Carmen: Dewey, thank you and what a delight to have the opportunity to talk with you today. I would ask that you would pass along our gratitude to all of the co-authors of this book, the men and women whose letters are included in here, the men and women whose stories are included in here. Please tell them that we see them, we hear them. We’ve been ministered to by them. We appreciate the contributions that they have made to this book. So thank you so much, Dewey, for sharing this story.
Listener’s Guide: What’s Next?
After hearing an interview like this one, it can be easy to move on to the next thing on our to-do list, but instead, let’s take a moment to pause, and reflect on what we have heard and consider what God may be asking us to do in response.
Reflect
- Read Jesus’ words in Matthew 25:31-46. What does this passage say is true of the sheep? Of the goats?
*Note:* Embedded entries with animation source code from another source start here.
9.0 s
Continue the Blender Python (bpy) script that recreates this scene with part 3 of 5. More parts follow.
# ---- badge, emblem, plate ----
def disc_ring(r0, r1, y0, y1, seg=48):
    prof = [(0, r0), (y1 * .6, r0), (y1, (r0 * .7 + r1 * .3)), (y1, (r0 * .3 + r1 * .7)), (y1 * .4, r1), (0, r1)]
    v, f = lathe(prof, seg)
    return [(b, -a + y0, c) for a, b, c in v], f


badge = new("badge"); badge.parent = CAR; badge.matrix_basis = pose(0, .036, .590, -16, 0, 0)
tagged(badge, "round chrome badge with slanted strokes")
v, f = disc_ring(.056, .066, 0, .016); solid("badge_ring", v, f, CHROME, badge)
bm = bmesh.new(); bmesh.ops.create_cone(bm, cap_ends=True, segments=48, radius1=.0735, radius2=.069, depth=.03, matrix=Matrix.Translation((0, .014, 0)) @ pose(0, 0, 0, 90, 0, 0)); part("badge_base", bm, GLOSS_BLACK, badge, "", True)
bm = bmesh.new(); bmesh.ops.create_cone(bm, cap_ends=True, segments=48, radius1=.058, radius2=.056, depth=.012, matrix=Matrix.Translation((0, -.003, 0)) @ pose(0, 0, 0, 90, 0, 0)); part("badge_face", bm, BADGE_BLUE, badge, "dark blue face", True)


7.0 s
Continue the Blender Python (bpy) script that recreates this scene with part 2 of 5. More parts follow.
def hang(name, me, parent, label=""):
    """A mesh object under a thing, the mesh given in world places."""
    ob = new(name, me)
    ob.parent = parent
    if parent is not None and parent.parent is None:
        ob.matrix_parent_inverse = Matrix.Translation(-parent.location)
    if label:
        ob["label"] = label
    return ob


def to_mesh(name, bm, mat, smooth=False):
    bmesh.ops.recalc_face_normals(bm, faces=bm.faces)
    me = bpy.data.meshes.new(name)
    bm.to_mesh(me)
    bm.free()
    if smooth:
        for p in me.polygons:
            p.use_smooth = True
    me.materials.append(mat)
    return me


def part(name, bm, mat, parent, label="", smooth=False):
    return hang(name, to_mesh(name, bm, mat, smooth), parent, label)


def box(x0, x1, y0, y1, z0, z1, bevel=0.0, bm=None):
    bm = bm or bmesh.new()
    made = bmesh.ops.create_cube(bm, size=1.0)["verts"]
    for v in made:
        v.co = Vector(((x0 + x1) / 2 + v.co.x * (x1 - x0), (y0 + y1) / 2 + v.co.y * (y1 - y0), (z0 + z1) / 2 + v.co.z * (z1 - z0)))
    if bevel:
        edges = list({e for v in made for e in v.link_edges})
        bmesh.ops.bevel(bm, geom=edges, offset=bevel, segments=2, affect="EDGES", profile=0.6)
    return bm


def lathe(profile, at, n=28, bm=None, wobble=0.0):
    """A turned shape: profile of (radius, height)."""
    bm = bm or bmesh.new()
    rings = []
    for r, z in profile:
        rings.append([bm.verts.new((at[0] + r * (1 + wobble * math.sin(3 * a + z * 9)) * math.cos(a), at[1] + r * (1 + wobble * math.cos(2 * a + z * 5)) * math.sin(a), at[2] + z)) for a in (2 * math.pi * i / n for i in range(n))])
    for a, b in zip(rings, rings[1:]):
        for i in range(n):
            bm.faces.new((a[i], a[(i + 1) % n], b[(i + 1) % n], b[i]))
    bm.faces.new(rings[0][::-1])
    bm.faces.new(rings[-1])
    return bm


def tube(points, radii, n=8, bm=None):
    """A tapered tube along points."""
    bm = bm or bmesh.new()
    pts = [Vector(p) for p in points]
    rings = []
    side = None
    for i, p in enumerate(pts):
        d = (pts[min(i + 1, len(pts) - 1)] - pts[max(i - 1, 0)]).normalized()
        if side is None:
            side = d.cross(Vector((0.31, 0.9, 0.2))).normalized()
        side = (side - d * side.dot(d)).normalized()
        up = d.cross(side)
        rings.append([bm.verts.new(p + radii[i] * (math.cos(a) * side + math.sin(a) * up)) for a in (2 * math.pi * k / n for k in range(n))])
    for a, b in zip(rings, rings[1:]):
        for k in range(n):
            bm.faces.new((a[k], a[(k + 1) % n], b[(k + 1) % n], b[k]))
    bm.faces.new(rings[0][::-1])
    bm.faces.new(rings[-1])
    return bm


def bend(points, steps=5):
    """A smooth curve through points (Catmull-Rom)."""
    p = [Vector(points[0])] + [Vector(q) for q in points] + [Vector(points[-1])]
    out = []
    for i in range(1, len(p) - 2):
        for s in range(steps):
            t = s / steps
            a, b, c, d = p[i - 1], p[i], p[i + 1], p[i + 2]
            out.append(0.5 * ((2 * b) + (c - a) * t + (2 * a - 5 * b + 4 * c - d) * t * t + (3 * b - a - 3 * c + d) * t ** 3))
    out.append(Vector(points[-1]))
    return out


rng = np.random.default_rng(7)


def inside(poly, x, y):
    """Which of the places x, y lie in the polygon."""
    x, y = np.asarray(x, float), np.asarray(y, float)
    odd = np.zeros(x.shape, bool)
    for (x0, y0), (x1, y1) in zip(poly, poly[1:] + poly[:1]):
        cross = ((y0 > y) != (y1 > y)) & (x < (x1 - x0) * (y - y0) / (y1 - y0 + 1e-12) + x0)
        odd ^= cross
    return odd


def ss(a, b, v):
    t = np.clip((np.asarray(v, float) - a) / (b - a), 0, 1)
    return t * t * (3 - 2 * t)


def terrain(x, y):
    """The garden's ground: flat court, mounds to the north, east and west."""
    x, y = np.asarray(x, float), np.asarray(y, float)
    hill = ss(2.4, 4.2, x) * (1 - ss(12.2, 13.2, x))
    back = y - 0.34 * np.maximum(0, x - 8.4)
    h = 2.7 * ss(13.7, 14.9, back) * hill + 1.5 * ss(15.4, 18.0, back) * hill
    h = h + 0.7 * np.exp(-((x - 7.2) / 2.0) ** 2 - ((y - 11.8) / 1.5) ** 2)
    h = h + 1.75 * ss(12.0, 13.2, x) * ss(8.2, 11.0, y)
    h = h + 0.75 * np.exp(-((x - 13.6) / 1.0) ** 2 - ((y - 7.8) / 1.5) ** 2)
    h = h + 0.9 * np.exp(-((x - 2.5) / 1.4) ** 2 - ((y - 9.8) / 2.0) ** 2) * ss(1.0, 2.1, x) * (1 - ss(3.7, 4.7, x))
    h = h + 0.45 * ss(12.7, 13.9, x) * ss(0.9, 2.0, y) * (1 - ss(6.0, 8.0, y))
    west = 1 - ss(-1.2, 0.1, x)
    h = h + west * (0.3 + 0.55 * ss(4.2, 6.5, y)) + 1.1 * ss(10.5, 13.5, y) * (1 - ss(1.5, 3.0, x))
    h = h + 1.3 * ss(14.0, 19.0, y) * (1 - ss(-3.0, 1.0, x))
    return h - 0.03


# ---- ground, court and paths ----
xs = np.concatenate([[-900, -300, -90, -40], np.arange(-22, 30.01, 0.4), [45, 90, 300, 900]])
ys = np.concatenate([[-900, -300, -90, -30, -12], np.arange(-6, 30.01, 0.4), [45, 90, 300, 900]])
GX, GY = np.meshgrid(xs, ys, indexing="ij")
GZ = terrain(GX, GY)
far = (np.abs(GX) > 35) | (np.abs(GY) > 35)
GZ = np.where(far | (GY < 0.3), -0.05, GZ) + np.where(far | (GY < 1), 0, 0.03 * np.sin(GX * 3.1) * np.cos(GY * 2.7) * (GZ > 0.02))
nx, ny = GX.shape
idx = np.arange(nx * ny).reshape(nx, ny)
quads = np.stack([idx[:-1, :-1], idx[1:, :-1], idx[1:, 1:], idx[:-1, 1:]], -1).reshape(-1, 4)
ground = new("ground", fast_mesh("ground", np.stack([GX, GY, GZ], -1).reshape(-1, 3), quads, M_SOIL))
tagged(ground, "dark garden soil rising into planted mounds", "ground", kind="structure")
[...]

- Why is it so easy for us to dehumanize or forget about those who are in prison? How might you remember these people, who are created in God’s image, more regularly?
Pray
- Pray for prison ministers like Dewey Williams, as they visit, minister to, and encourage those who are incarcerated.
- Pray for persons who are incarcerated, that they might encounter Jesus while in prison, and experience the freedom and joy of the gospel.
- Pray for Christians who are incarcerated that they would be a witness to the good news of Christ, and would see how God is using their lives, right where they are.
Act
- If you are not already, consider how you and your family can together serve “the least of these” by partnering with a prison ministry like Prison Fellowship.